Adding a string inode field will require some non trivial changes to our marshaling logic. ATM we pass the data as using a globaly mapped array of either double or BigInt: https://github.com/nodejs/node/blob/98278584ee2c322655849e6d673ac1739e720b53/src/node_file.h#L193-L219 Adding another string value will also have a performance penalty.

We could add make this an opt-in new option, something like fs.stat({withStringINode: true})

[verdy-p]

fs.stat({withStringINode: true}) I see that more like:

• fs.stat({as: {ino: 'string'}}), or
• fs.stat({as: {ino: 'BigInt'}}), the default option being
• fs.stat({as: {ino: 'Number'}}) notably if other fields will need to change size in the future (e.g. device numbers, mode, nlink, uid/gid, size/blksize/blocks, dates, ...)

As well some of the returned properties returned by fs.stat() may not be necessary, but costly to get from the underlying OS, and a script may just require a specific set of values, or just one, leaving others possibly unset in the returned Javascript object (also if these properties make no sense for the remote filesystem):

• fs.stat({req: {ino: true}, as: {ino: 'Number'}}) If the filesystem returns signatures/hashes or version/view/transaction identifiers or other properties, we could as well request them:
• fs.stat({req: {hash: 'SHA1', version: true}, as: {hash: 'string', version: 'Number'}}) And the set of properties that can be returned could be queried as well and returned as an array of strings (or as a single space-separated string):
• fs.stat({req: {propset: true}, as: {propset: 'Array'}}) Another solution would be to pass an object prefilled with properties of the expected type:
• props = {ino = newBigInt()}; fs.stat({into: props}); then use props.ino (if the query cannot be satisfied, the property would be unset). Some properties may require passing an authorization token (to allow elevation of privilege), e.g. to query concurrent locks on a file, and some info about lockers. Though I still don't know how to get this token with fs.stat() itself, I can imagine that the "securityTokens" given below may work like a modifiable jar with getters/setters (allowing to first store before in it calling fs.stat, a token that will prompt the user securely like for UAC on windows, or similar prompts by webbrowsers, store the reply as another token in the jar to avoid asking the user repeatedly, and then use that accept/deny token to process further queries with the same tokens jar). Or specify a maximum timeout (if the costly query may be long to process):
• props = {ino = newBigInt()}; fs.stat({into: props, with:{security: securityTokens, timeout: 1000}});

[refack]

So I'm thinking iteratively. ATM we have:

• fs.stat() - regular (i.e. values as Number)
• fs.stat({bigint}) - values as BigInt

What I'm suggesting is adding an independent { inodeString } option that will be orthogonal to bigint true or false, i.e.

• fs.stat({bigint:true/false, inodeString}) - that returns the same old stat but with a new stat.inodeString.

This is a nice server-minor change. It's opt-in so those who don't want it don't pay for it.

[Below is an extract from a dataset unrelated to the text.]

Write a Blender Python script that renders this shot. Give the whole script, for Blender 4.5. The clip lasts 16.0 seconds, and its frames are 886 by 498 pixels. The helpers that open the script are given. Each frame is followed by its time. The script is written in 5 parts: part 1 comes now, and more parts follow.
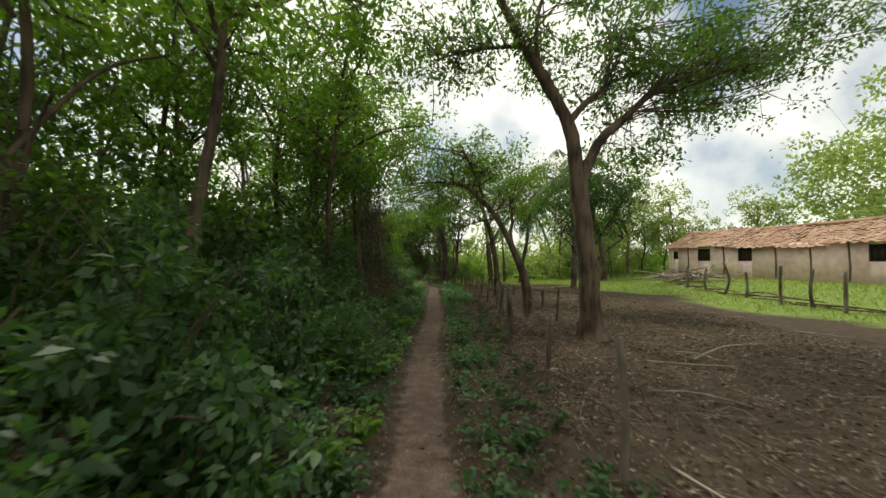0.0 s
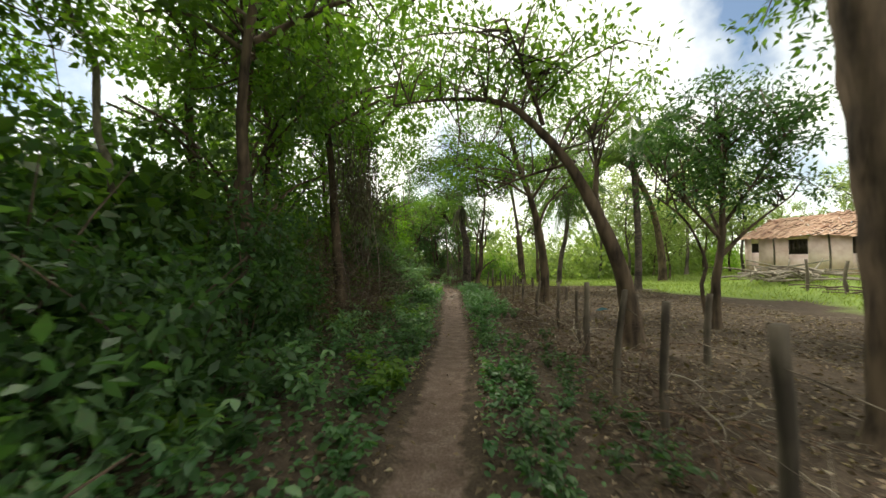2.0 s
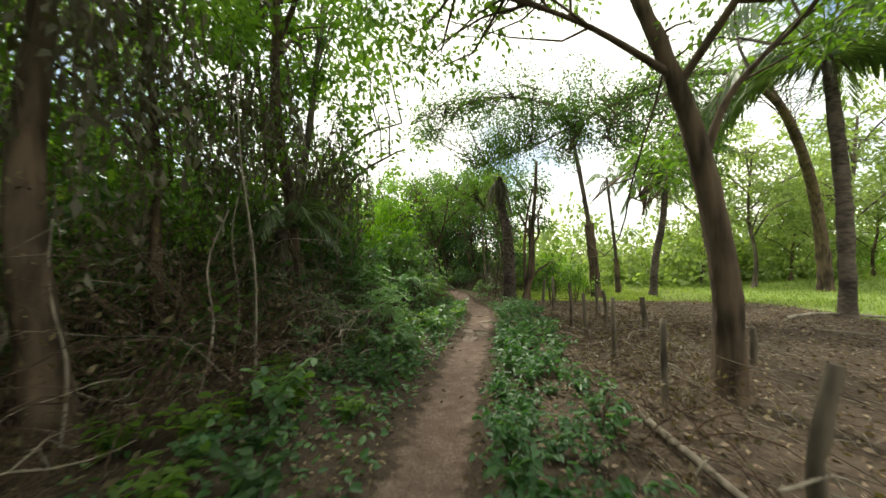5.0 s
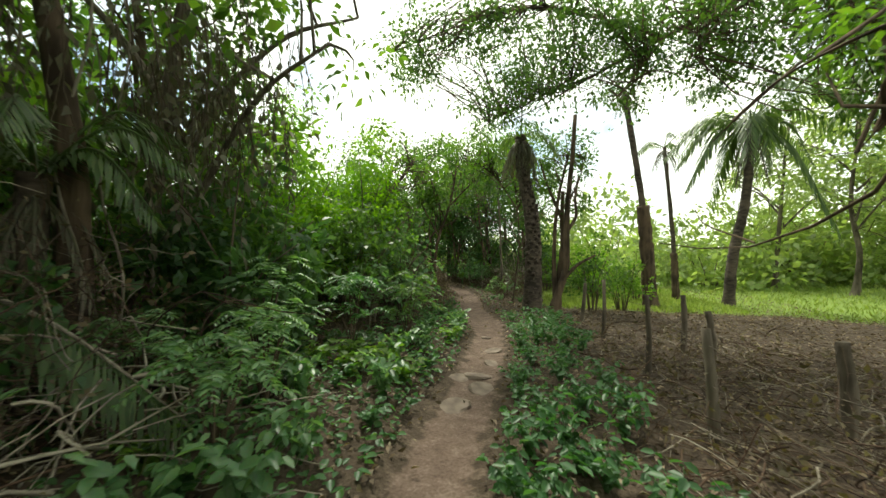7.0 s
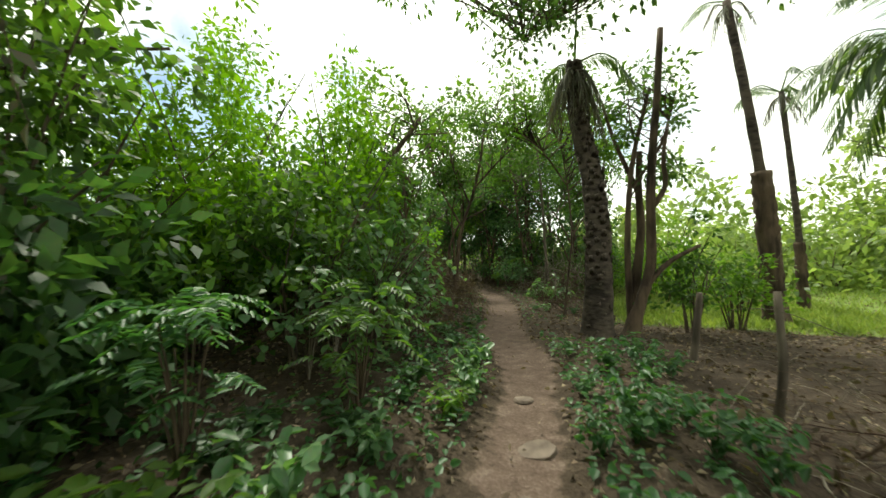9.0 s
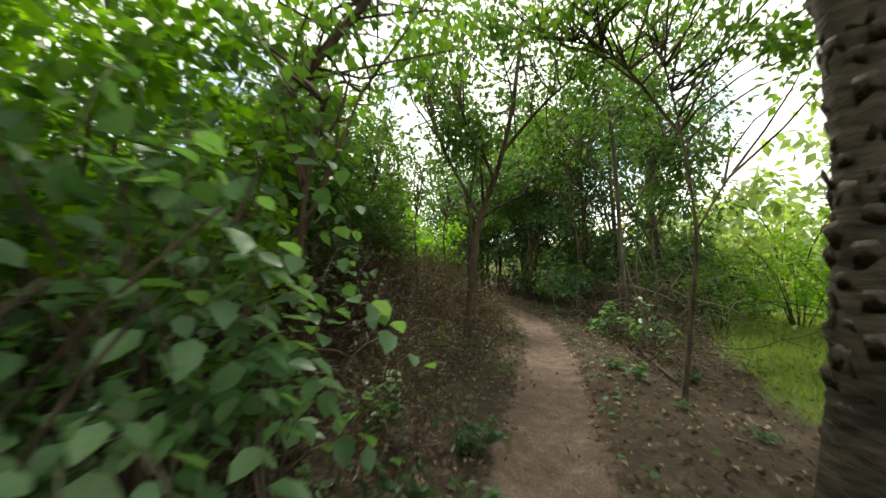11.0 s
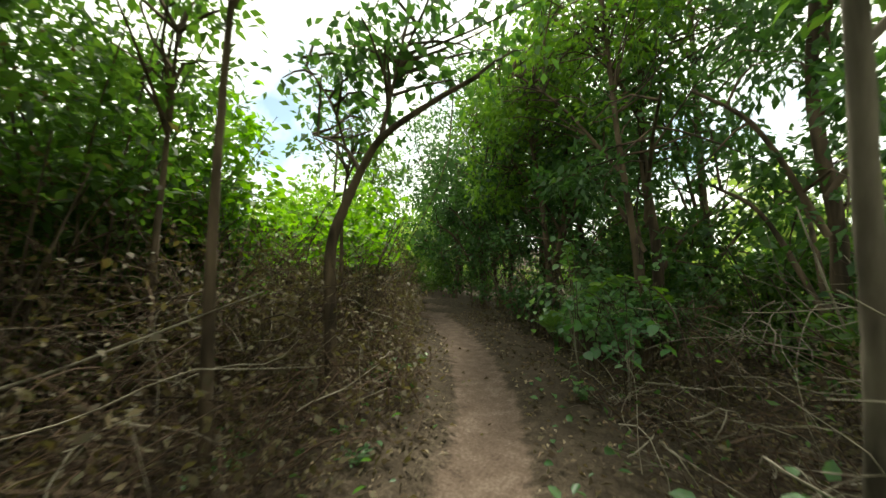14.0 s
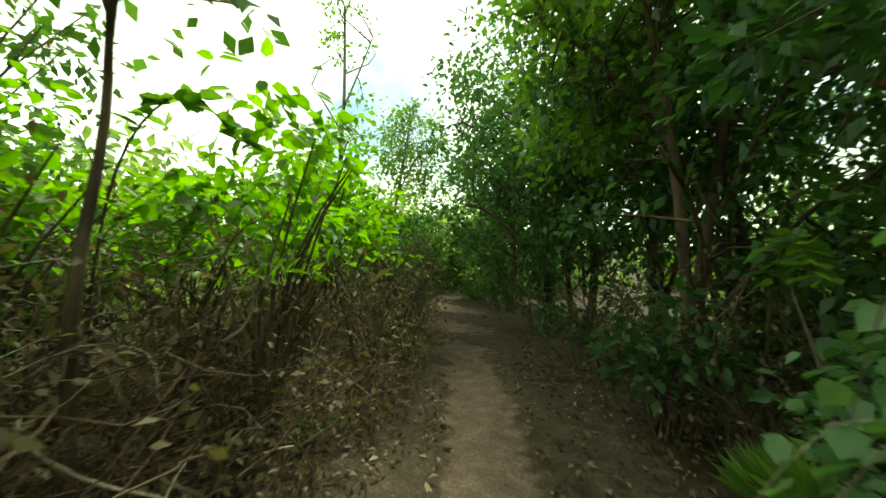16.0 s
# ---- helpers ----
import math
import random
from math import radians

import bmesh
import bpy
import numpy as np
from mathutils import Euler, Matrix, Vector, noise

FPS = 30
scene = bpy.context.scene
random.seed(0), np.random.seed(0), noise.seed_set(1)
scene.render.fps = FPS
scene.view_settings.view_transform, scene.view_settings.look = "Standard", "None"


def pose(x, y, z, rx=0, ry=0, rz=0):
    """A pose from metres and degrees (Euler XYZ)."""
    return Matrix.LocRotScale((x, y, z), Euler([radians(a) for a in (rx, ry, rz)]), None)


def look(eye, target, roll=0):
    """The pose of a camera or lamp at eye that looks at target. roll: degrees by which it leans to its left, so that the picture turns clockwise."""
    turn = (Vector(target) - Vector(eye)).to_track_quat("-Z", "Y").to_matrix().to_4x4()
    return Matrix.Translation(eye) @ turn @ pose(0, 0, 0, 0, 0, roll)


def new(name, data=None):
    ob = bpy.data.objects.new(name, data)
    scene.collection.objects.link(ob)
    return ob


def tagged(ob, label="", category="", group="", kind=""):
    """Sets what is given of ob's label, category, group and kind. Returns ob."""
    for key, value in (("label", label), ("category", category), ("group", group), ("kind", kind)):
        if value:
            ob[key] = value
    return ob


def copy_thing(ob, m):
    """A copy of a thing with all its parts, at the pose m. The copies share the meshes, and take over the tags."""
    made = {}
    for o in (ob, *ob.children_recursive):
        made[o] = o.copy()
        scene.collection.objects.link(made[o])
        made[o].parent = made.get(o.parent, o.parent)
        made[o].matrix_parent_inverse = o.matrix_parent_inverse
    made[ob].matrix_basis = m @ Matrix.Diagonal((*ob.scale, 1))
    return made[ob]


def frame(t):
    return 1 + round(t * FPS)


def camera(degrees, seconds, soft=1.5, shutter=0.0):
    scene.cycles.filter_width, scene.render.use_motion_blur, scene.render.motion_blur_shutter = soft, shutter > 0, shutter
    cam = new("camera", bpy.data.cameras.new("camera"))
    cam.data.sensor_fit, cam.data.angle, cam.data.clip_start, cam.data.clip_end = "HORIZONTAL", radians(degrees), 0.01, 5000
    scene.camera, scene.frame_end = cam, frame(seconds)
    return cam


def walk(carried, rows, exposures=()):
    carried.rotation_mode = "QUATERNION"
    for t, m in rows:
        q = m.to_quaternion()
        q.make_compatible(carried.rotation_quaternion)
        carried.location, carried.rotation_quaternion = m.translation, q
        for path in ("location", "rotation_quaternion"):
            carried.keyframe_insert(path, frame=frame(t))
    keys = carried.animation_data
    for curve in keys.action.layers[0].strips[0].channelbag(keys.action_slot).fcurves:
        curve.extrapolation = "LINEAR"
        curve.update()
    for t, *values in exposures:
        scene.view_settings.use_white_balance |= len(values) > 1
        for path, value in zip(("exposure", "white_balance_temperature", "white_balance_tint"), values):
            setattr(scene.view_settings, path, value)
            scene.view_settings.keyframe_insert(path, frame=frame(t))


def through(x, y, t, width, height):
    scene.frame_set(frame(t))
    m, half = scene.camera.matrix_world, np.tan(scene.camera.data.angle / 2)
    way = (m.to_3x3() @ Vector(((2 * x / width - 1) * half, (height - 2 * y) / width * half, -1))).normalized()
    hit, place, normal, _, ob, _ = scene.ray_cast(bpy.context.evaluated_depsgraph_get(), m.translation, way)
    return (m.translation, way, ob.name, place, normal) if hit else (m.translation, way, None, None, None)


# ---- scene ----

# ---------------------------------------------------------------- camera
cam = camera(100.0, 16.0, 1.5, 0.3)
PATH = [
    (0, -0.000, -0.000, 1.728, 1.74, 0.35, 0.08),
    (0.5, 0.000, 1.448, 1.701, 1.59, 0.37, 0.89),
    (1, -0.028, 2.810, 1.676, 1.49, 0.48, 1.50),
    (1.5, -0.112, 3.982, 1.562, 1.64, 0.41, 2.31),
    (2, -0.105, 5.125, 1.447, 1.87, -0.14, 3.00),
    (2.5, -0.055, 6.338, 1.375, 1.50, -0.20, 4.32),
    (3, 0.047, 7.543, 1.390, 1.27, -0.12, 5.73),
    (3.5, 0.168, 8.777, 1.393, 1.34, -0.27, 7.32),
    (4, 0.310, 9.959, 1.285, 2.06, -0.71, 8.81),
    (4.2, 0.315, 10.430, 1.318, 2.34, -0.88, 9.23),
    (6.3, 0.172, 15.005, 1.593, 0.94, 0.42, 12.74),
    (6.5, 0.173, 15.341, 1.565, 0.77, 0.48, 13.09),
    (7, 0.172, 16.035, 1.483, 0.86, 0.43, 13.85),
    (7.5, 0.125, 16.774, 1.424, 0.79, 0.01, 15.08),
    (8, 0.122, 17.608, 1.384, 0.98, -0.76, 16.54),
    (8.2, 0.097, 17.920, 1.363, 0.91, -0.92, 17.06),
    (10.3, -0.697, 21.527, 1.543, 0.89, 0.21, 25.51),
    (10.5, -0.771, 21.958, 1.552, 0.93, 0.11, 25.99),
    (11, -0.967, 23.196, 1.534, 0.83, -0.47, 26.81),
    (11.5, -1.138, 24.424, 1.514, 0.94, -1.07, 27.97),
    (12, -1.240, 25.623, 1.429, 0.97, -1.18, 29.27),
    (12.5, -1.332, 26.642, 1.389, 1.32, -1.02, 30.47),
    (13, -1.421, 27.487, 1.356, 1.37, -0.21, 31.77),
    (13.5, -1.475, 28.200, 1.349, 1.66, 0.31, 33.00),
    (14, -1.658, 29.072, 1.426, 1.13, 0.29, 34.18),
    (14.5, -1.905, 29.870, 1.473, 0.78, 0.39, 35.41),
    (15, -2.334, 30.718, 1.483, 0.49, 0.84, 37.27),
    (15.5, -2.895, 31.576, 1.527, 0.03, 1.05, 40.05),
    (16, -3.341, 32.374, 1.476, 0.39, 0.45, 44.46),
]
walk(cam, [(t, pose(x, y, z, 90 + tilt, 0, turn) @ pose(0, 0, 0, 0, 0, lean)) for t, x, y, z, tilt, lean, turn in PATH],
     [(0.0, -0.36, 6800, 4), (1.5, -0.12, 6800, 4), (2.5, 0.34, 6800, 4), (4.0, 0.42, 6800, 4), (6.5, 0.42, 6750, 0), (8.0, 0.24, 6750, -6), (10.5, 0.38, 6700, 2), (12.0, 0.68, 6750, 3), (13.0, 0.56, 6800, 0), (14.0, 0.52, 6900, -4), (15.0, 0.5, 7100, -10), (16.0, 0.52, 7450, -26)])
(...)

As for unneeded fields, on POSIX we use stat syscall, so we get everything at the same price. If we're considering backward compatibility, it's safer to keep that as it is.

[verdy-p]

Note that you speak about POSIX, not actual systems. Even if most OSes implement more or less the POSIX API, filling all the fields may be costly, and not enough to get file info for all filesystems. In the web context we can speak about virtual filesystems with web APIs that need security enforcement, and where getting all the infos at once may be costly or simply denied: under POSIX rules they would be set to pseudovalues like you do in your code by setting arbitrarily some fields arbitrarily to 0. A file may itself have also several contents: a main content with size (all other fields are not relevant), and possibly an additional directory content which is enumeratable (in NTFS this could be a set of streams, on the web it would be roughly the same as adding a "/" to an URL) and you could query that content with fs.stat({props: "dir"}): the property "dir" returned would be a directory object, not a simple string or number. There can be potentially a lot of properties for files, like versions, views, streams; users/groups are not necessarily reduced to just a single integer; modes are not necesssarily limited to just a few bits and we may need to query modes for specific groups/users, or according to the securityTokens provided. Filesize and dates may eventually be not defined (for continuous live streams). Another info is if the file can be seeked to random positions or not, or if it can be seeked before its initial start position (a live stream may have a record of the last hour before the first position you get when opening it; file positions you can seek to are not necesssarily byte offsets but may be timestamps and two successive timestamps may be separated by unbreakable records with variable byte sizes. Conceptually the POSIX rules just tries to mimic what was in the minimum common set of features implemented in the first filesystems for Unix; not taking into account new filesystems/data services that have appeared over time or those that existed since long in other systems like former mainframes, then VMS, and then NT, and the web (many of these are now integrable in Unix/Linux as well).

[dchest]

Why is there's a theoretical discussion about future and past file systems, and request for string option? The original issue was solved by introducing BigInt for inode numbers, which is good enough for existing file systems on all platforms supported by Node, in line with the purpose of fs module: "The fs module provides an API for interacting with the file system in a manner closely modeled around standard POSIX functions", can represent arbitrary data in an immutable value, and can be compared with ==. (The only downside compared to strings is that it can't currently be directly encoded with JSON.stringify, but that's a problem for those who encode them to solve.) I only proposed to use string or any other immutable object because we didn't have BigInt, but now that we have them, it's as good as anything else: a value referencing an inode.